BY ROGER M. BALANZA
The informant or informants that could provide information leading to the capture, dead or alive, of Isnilon Hapilon could end up as rich bounty hunters with the prize on the head of the Philippines’ Most Wanted terrorist now raised to a whopping P267.5 million.
President Rodrigo Duterte has placed an additional reward of P10 million on Hapilon’s head to further balloon the bounty earlier offered by the United States and Philippine authorities.
The US Federal Bureau of Investigation (FBI) has a standing prize of $5 million (roughly P250 million) on Hapilon; the Philippine government, before President Duterte, had offered P7.5 million.
President Duterte has placed a total reward of P20 million for the capture, dead or alive, of terrorists Isnilon Hapilon and the Maute brothers.
Hapilon’s head is worth P10 million and P5 million each for the Maute brothers, Abdullah and Omar, said Armed Forces of the Philippines (AFP) Chief of Staff General Eduardo Año on Monday, June 5.
Hapilon is the leader of the Abu Sayyaf Group and the Southeast Asian cell of the Islamic State of Iran and Iraq (ISIS). The Abu Sayyaf, declared as an international terrorist group by the US and the European Union, has gained worldwide notoriety for its kidnapping and beheading of foreign hostages.
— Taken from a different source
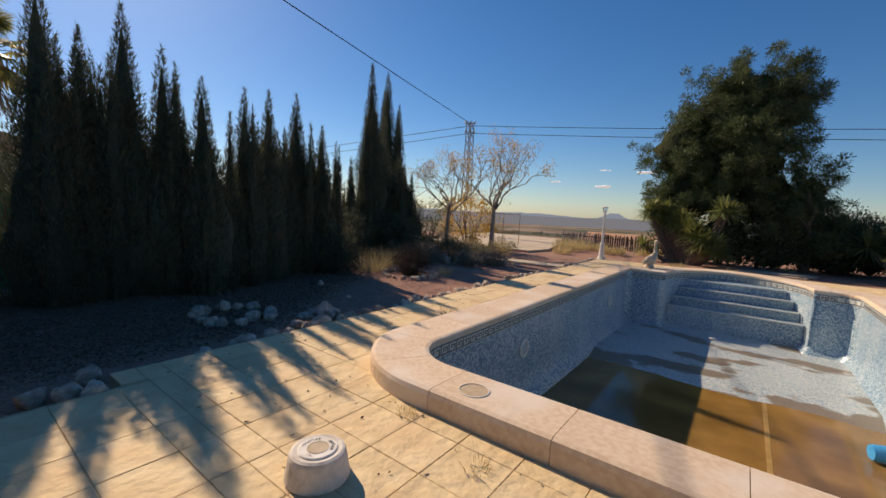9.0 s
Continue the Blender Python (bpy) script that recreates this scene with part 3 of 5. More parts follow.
def filter_hatch():
    t = thing("filter_hatch", "low white pump hatch with its teal lid propped open", "hatch box", at=(-0.77, -2.49, 0.0))
    g = Geo()
    w, d, h = 0.74, 0.80, 0.12
    g.box(-d, 0.05, 0, 0.035, 0, h, 0.008).box(-d, 0.05, w - 0.035, w, 0, h, 0.008).box(0.015, 0.05, 0.035, w - 0.035, 0, h, 0.008).box(-d, -d + 0.035, 0.035, w - 0.035, 0, h, 0.008)
    part("frame_rim", g, M_DUSTY, t, "dusty white frame")
    # Shallow floor; the deep pit's shade is put into its dark colour.
    part("inside_floor", Geo().box(-d + 0.035, 0.015, 0.035, w - 0.035, 0.0, 0.03), M_PITSHADE, t, "shallow floor painted dark for the pump pit's shade")
    part("pipe", Geo().tube([(-0.73, 0.06, 0.085), (-0.73, 0.66, 0.085)], 0.018, 8), M_PLASTIC, t)
    part("pipe", Geo().tube([(-0.68, 0.06, 0.055), (-0.66, 0.66, 0.06)], 0.014, 8), M_PLASTIC, t)
    m = pose(0, 0.0, 0.10, 26, 0, 0)
    g = Geo().box(-d, 0.05, -0.035, 0.0, 0.0, 0.78, 0.01)
    ld = part("lid", g.moved(m), M_PLASTIC, t, "white lid standing open")
    g = Geo().box(-d + 0.06, -0.01, 0.0, 0.014, 0.06, 0.72, 0.004)
    part("lid_lining", g.moved(m), M_TEAL, ld, "faded teal lining of the lid")
    g = Geo().box(-0.40, -0.35, 0.014, 0.04, 0.06, 0.72, 0.004)
    part("lid_batten", g.moved(m), M_BLACK, ld, "dark batten across the lid")
    return t


filter_hatch()


def watering_can():
    t = thing("plastic_watering_can", "small faded green plastic watering can on paving", "watering can", at=(-1.42, -1.62, 0.0))
    part("body", Geo().lathe([(0.075, 0), (0.085, 0.01), (0.08, 0.12), (0.06, 0.14), (0.05, 0.14)], 18), M_TEAL, t)
    part("spout", Geo().tube([(0.06, 0.03, 0.03), (0.14, 0.07, 0.12), (0.19, 0.1, 0.19)], [0.022, 0.016, 0.024], 8), M_TEAL, t)
    part("handle", Geo().tube([(-0.06, -0.02, 0.13), (-0.1, -0.04, 0.2), (0.0, 0, 0.24), (0.05, 0.02, 0.14)], 0.01, 6), M_TEAL, t)


watering_can()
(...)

The Maute brothers are the founders of the Maute Group that is also linked to the Middle East-based ISIS, today considered as the most violent terrorist group.
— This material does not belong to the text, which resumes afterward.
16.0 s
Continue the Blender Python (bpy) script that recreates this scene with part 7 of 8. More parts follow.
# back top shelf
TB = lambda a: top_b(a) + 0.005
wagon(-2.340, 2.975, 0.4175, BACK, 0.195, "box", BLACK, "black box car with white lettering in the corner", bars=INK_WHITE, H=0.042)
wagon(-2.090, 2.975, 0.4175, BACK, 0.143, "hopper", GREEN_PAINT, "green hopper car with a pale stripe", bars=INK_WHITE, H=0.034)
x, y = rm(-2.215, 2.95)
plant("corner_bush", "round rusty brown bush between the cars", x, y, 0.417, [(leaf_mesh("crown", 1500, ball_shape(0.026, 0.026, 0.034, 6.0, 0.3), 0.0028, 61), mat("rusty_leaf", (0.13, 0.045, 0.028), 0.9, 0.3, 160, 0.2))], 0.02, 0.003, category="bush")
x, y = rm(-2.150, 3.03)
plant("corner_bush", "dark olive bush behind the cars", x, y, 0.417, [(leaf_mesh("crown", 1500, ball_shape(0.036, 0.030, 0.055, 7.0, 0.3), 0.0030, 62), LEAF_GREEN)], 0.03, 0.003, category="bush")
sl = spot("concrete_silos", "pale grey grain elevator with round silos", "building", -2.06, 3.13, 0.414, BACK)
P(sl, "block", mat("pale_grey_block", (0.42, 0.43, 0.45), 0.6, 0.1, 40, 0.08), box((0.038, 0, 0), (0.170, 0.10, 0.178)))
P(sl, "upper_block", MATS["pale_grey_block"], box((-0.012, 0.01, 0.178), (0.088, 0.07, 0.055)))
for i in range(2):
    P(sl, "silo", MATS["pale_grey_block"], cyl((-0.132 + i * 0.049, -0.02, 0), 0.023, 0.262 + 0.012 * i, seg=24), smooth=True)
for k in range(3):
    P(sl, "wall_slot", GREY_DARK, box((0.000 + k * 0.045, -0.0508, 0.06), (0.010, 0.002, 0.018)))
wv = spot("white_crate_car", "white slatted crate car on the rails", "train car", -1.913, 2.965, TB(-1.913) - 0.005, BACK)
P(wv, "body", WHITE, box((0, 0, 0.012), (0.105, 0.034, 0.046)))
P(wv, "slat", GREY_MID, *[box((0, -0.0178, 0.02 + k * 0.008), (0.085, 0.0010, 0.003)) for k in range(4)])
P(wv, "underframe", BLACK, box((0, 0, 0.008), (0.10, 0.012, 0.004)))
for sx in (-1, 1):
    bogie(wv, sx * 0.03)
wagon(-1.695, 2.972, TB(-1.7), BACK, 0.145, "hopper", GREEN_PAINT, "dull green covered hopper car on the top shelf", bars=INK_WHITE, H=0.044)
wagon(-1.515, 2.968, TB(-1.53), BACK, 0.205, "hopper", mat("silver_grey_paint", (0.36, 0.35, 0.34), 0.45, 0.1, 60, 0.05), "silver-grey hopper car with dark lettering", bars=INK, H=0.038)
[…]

Hapilon and the Maute brothers and their groups were behind the surprise attack and and occupation of Marawi City on May 22.
The attack prompted President Duterte to declare Martial Law in Mindanao.
The military on May 23 using land troops and air power started engaging the marauders in firefights that led to mass exodus of residents avoiding being caught in the crossfire of the battle.
Fierce fighting is on its 15th day as of today June 6, as government troops ferret out remaining terrorists holed out in buildings.
Military said only about 30 percent of the capital city of Lanao del Sur in western Mindanao is under control of the Moro militants.
The military said 120 terrorists have been killed since the fighting started. The government suffered 38 dead casualties. Nineteen civilians were killed either caught in the crossfire or shot dead by the militants.